During the media briefing, ministry officials emphasised how there is an obligation on every news channel to broadcast shows to serve the better interests of society.

The guidelines offer up some suggestions on what this might entail —  programmes on “national integration”, rural welfare, science and technology, women’s empowerment, literacy, and so on —  but there are more advisories expected in this matter that will help tighten the framework.

“We will bring more clarity as we move further,” Sanjiv Shankar, I&B joint secretary (broadcasting), told ThePrint. “This happens to [laws] in our country as well. We will issue more clarifications as we move ahead.”

The guidelines note that the central government may from time to time “issue general advisory to the channels for telecast of content in national interest, and the channel shall comply with the same.”

Chandra, while answering a question on enforcing this directive, said the ministry would monitor the broadcasting of these half-hour shows on every channel and would take action against those that failed to comply with the new requirements.

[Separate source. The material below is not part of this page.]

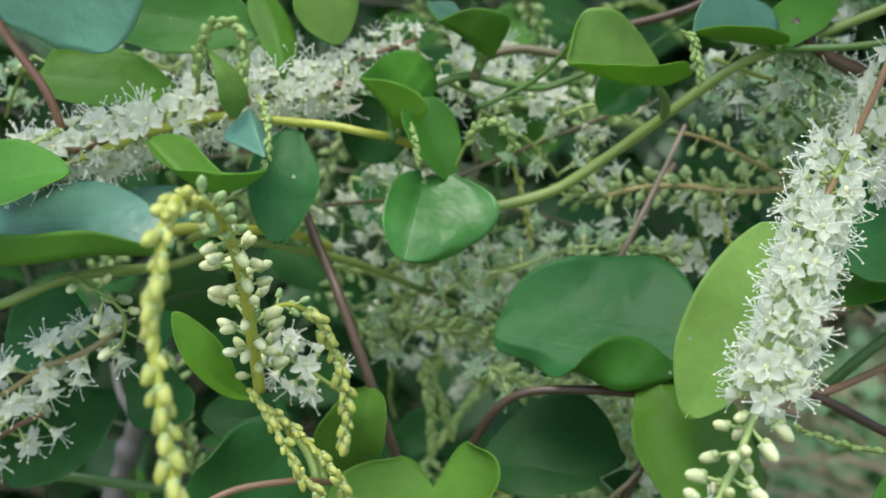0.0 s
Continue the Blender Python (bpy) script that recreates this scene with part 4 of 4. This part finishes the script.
behind(7, (0.0359, 0.0440, 0.2548), (0.0392, 0.0440, 0.2477), (0.0458, 0.0440, 0.2397), "green", "green bud raceme hanging behind")
behind(8, (0.0126, 0.0320, 0.2854), (0.0210, 0.0300, 0.2824), (0.0313, 0.0280, 0.2817), "green", "green bud raceme behind the leaves")
behind(9, (0.0331, 0.0400, 0.2841), (0.0426, 0.0400, 0.2843), (0.0511, 0.0380, 0.2857), "flower", "pale flower spike in the shade behind")
behind(10, (0.0375, 0.0340, 0.2742), (0.0433, 0.0340, 0.2716), (0.0480, 0.0340, 0.2602), "green", "green bud raceme hanging behind")
behind(11, (0.0108, 0.0420, 0.2784), (0.0157, 0.0420, 0.2829), (0.0216, 0.0420, 0.2807), "flower", "pale flower spike in the shade behind")
behind(12, (-0.0058, 0.0460, 0.3501), (0.0059, 0.0460, 0.3468), (0.0183, 0.0480, 0.3484), "flower", "pale flower spike in the shade behind")
behind(13, (0.0047, 0.0420, 0.3438), (0.0170, 0.0440, 0.3375), (0.0253, 0.0460, 0.3291), "flower", "pale flower spike in the shade behind")
behind(14, (0.0221, 0.0500, 0.3430), (0.0321, 0.0500, 0.3477), (0.0429, 0.0500, 0.3435), "flower", "pale flower spike in the shade behind")
behind(16, (0.0555, 0.0340, 0.3610), (0.0660, 0.0340, 0.3581), (0.0780, 0.0360, 0.3566), "flower", "pale flower spike in the shade behind")
behind(17, (0.0727, 0.0500, 0.3365), (0.0851, 0.0500, 0.3353), (0.0941, 0.0500, 0.3393), "green", "green bud raceme behind the leaves")
behind(18, (-0.0021, 0.0600, 0.3523), (0.0121, 0.0600, 0.3510), (0.0276, 0.0600, 0.3523), "flower", "pale flower spike in the shade behind")
behind(19, (-0.0039, 0.0600, 0.2761), (-0.0006, 0.0600, 0.2652), (0.0011, 0.0600, 0.2552), "bead", "green bud strand hanging behind")
behind(20, (-0.0034, 0.0660, 0.2771), (0.0016, 0.0660, 0.2672), (0.0055, 0.0660, 0.2571), "bead", "green bud strand hanging behind")
behind(21, (0.0100, 0.0440, 0.2910), (0.0188, 0.0400, 0.2913), (0.0284, 0.0380, 0.2839), "bead", "green bud strand hanging behind")
behind(22, (-0.0062, 0.0480, 0.2896), (0.0062, 0.0460, 0.2894), (0.0204, 0.0440, 0.2893), "green", "green bud raceme behind the leaves")
behind(23, (0.0474, 0.0600, 0.2729), (0.0476, 0.0600, 0.2639), (0.0568, 0.0600, 0.2554), "green", "green bud raceme hanging behind")
behind(24, (0.0419, 0.0800, 0.2430), (0.0460, 0.0800, 0.2369), (0.0505, 0.0800, 0.2282), "green", "green bud raceme hanging behind")
behind(25, (0.0302, 0.0850, 0.2392), (0.0345, 0.0850, 0.2317), (0.0378, 0.0850, 0.2228), "bead", "green bud strand hanging behind")
behind(26, (0.0319, 0.0600, 0.2873), (0.0418, 0.0600, 0.2858), (0.0503, 0.0580, 0.2846), "flower", "pale flower spike in the shade behind")
behind(27, (0.0082, 0.0700, 0.2840), (0.0195, 0.0720, 0.2822), (0.0270, 0.0740, 0.2753), "flower", "pale flower spike in the shade behind")
behind(28, (-0.0168, 0.0800, 0.2911), (-0.0039, 0.0800, 0.2862), (0.0083, 0.0800, 0.2764), "flower", "pale flower spike in the shade behind")
behind(29, (0.0152, 0.0440, 0.3063), (0.0308, 0.0440, 0.3134), (0.0479, 0.0420, 0.3157), "flower", "pale flower spike in the shade behind")
behind(30, (0.0230, 0.0360, 0.3058), (0.0354, 0.0360, 0.3138), (0.0533, 0.0340, 0.3157), "green", "green bud raceme behind the leaves")
behind(31, (0.0108, 0.0500, 0.2962), (0.0046, 0.0500, 0.3013), (0.0010, 0.0520, 0.3092), "flower", "pale flower spike in the shade behind")
behind(32, (0.0736, 0.0580, 0.3313), (0.0516, 0.0600, 0.3289), (0.0282, 0.0620, 0.3235), "green", "bud raceme on a reddish stalk behind the stems")
behind(33, (0.0940, 0.0500, 0.3383), (0.0799, 0.0550, 0.3503), (0.0659, 0.0600, 0.3599), "flower", "pale flower spike in the shade behind")
behind(35, (0.0372, 0.0620, 0.3083), (0.0202, 0.0640, 0.3048), (-0.0038, 0.0660, 0.2945), "flower", "pale flower spike in the shade behind")
behind(37, (0.0948, 0.0600, 0.3530), (0.0891, 0.0550, 0.3443), (0.0880, 0.0550, 0.3331), "flower", "pale flower spike in the shade behind")
behind(38, (-0.0064, 0.0600, 0.3543), (0.0050, 0.0700, 0.3539), (0.0230, 0.0800, 0.3542), "flower", "pale flower spike in the shade behind")
behind(39, (-0.0038, 0.0700, 0.3062), (0.0067, 0.0680, 0.3102), (0.0210, 0.0660, 0.3166), "flower", "pale flower spike in the shade behind")
behind(40, (-0.0100, 0.0800, 0.2908), (0.0033, 0.0750, 0.2957), (0.0137, 0.0700, 0.3033), "flower", "pale flower spike in the shade behind")
behind(41, (-0.0216, 0.0600, 0.2863), (-0.0039, 0.0550, 0.2904), (0.0266, 0.0500, 0.2883), "green", "green bud raceme behind the leaves")
behind(42, (-0.0119, 0.1200, 0.2672), (-0.0009, 0.1220, 0.2623), (0.0106, 0.1240, 0.2544), "flower", "pale flower spike in the shade behind")
behind(43, (0.0393, 0.0700, 0.2869), (0.0482, 0.0700, 0.2865), (0.0590, 0.0700, 0.2885), "flower", "pale flower spike in the shade behind")
behind(44, (0.0475, 0.0750, 0.2790), (0.0540, 0.0750, 0.2714), (0.0534, 0.0750, 0.2562), "flower", "pale flower spike in the shade behind")
behind(45, (0.0397, 0.1100, 0.2393), (0.0497, 0.1100, 0.2332), (0.0588, 0.1100, 0.2227), "green", "green bud raceme hanging behind")
behind(46, (0.0155, 0.0900, 0.2418), (0.0224, 0.0900, 0.2334), (0.0270, 0.0900, 0.2234), "yellow", "yellow bud strand hanging behind")
behind(47, (0.0580, 0.0600, 0.2514), (0.0601, 0.0600, 0.2425), (0.0636, 0.0600, 0.2313), "flower", "pale flower spike in the shade behind")
behind(48, (0.0683, 0.0600, 0.2567), (0.0603, 0.0600, 0.2594), (0.0546, 0.0600, 0.2623), "flower", "pale flower spike in the shade behind")
behind(49, (-0.1006, 0.0400, 0.3464), (-0.1063, 0.0450, 0.3392), (-0.1107, 0.0500, 0.3304), "flower", "pale flower spike in the shade behind")
behind(50, (-0.0866, 0.0500, 0.3505), (-0.0796, 0.0500, 0.3485), (-0.0698, 0.0500, 0.3454), "flower", "pale flower spike in the shade behind")
behind(51, (-0.0228, 0.0500, 0.3267), (-0.0172, 0.0450, 0.3304), (-0.0089, 0.0450, 0.3285), "flower", "pale flower spike in the shade behind")
behind(52, (-0.0614, 0.0700, 0.2343), (-0.0677, 0.0700, 0.2534), (-0.0703, 0.0700, 0.2675), "green", "green bud raceme hanging behind")
behind(53, (-0.0396, 0.0600, 0.2395), (-0.0403, 0.0600, 0.2298), (-0.0410, 0.0600, 0.2200), "bead", "green bud strand hanging behind")

# ---- the rest of the flowering tangle ----
def open_patch(c):
    return c.x > 0.045 and c.z < 0.285 or c.x < -0.02 and c.z < 0.285 or 0.03 < c.x < 0.08 and c.z < 0.335


KINDS = (("shade_green", "greenish flower spike in the shade behind", 0.0034), ("green", "green bud raceme hanging behind", 0.0012), ("flower", "pale flower spike in the shade behind", 0.0036),
         ("green", "green bud raceme hanging behind", 0.0012), ("green", "green bud raceme hanging behind", 0.0013), ("bead", "green bud strand hanging behind", 0.0009))
rnd = random.Random(31)
made = 0
while made < 76:
    c = Vector((rnd.uniform(-0.11, 0.13), rnd.uniform(0.065, 0.15), rnd.uniform(0.18, 0.42)))
    if open_patch(c) or c.x > 0.015 and c.z > 0.295 and rnd.random() < 0.6:
        continue
    d = Vector((rnd.gauss(0, 1), rnd.gauss(0, 0.4), rnd.gauss(0, 0.7))).normalized() * rnd.uniform(0.012, 0.026)
    sag = Vector((0, 0, -rnd.uniform(0.0, 0.008)))
    kind, label, gap = KINDS[made % 6]
    raceme(label, [c - d + sag, c, c + d + sag], [(0, 1, kind, gap, 1.2)], 0.0006, 0.0004, STEM_MID, 200 + made, "racemes behind")
    made += 1
net = thing("vine_shoot", (0.0, 0.1, 0.25), "thin green and brown stems woven behind the flowers", "vine", "vine shoots")
rnd = random.Random(12)
for k in range(30):
    c = Vector((rnd.uniform(-0.11, 0.13), rnd.uniform(0.05, 0.16), rnd.uniform(0.2, 0.42)))
    if open_patch(c):
        continue
    d = Vector((rnd.gauss(0, 1), rnd.gauss(0, 0.3), rnd.gauss(0, 0.7))).normalized() * rnd.uniform(0.03, 0.07)
    bow = Vector((rnd.gauss(0, 1), rnd.gauss(0, 1), rnd.gauss(0, 1))) * 0.008
    stem(net, [c - d, c - d * 0.3 + bow, c + d * 0.3 + bow, c + d], rnd.uniform(0.0004, 0.0008), rnd.uniform(0.0004, 0.0007), rnd.choice((STEM_GREEN, STEM_DEEP, STEM_DEEP, STEM_BROWN)))
rnd = random.Random(14)
for k in range(70):
    c = Vector((rnd.uniform(-0.12, 0.14), rnd.uniform(0.15, 0.23), rnd.uniform(0.16, 0.44)))
    if open_patch(c) and c.x > 0:
        continue
    d = Vector((rnd.gauss(0, 1), rnd.gauss(0, 0.4), rnd.gauss(0, 0.7))).normalized() * rnd.uniform(0.018, 0.032)
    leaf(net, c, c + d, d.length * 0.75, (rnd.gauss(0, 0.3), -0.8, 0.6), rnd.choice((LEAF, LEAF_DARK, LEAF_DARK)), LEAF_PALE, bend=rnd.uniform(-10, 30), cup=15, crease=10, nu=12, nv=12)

Changes in uplinking/downlinking policies

The guidelines state that foreign signals may now also be uplinked using Indian teleports  — ground-based centres that help in the interconnections of signals from different satellite networks — with neighbouring nations such as Bhutan and Bangladesh being able to avail of this service.

“This will have the potential to improve our forex,” Chandra added.

A ‘downlink’ is when a communication satellite sends data down to ground stations or receivers. An ‘uplink’ is the opposite, when a ground station sends up data to the satellite.

Another change allows organisations to use more than one satellite or teleport. Earlier, organisations were allowed to use just one.

The rules now also stipulate that uplinking must be done in the frequency band specified by the applicant and approved by the ministry, subject to the condition that uplinking should be encrypted for all satellite frequencies other than the C band.

In September, the I&B Ministry had revoked Zee Media’s permission to uplink to Ku band satellite frequency, stating that the company had breached uplink and downlink rules to access huge audiences on DD Free Dish, a direct-to-home (DTH) service owned by public broadcaster Prasar Bharti without paying auction fees in accordance with government rules.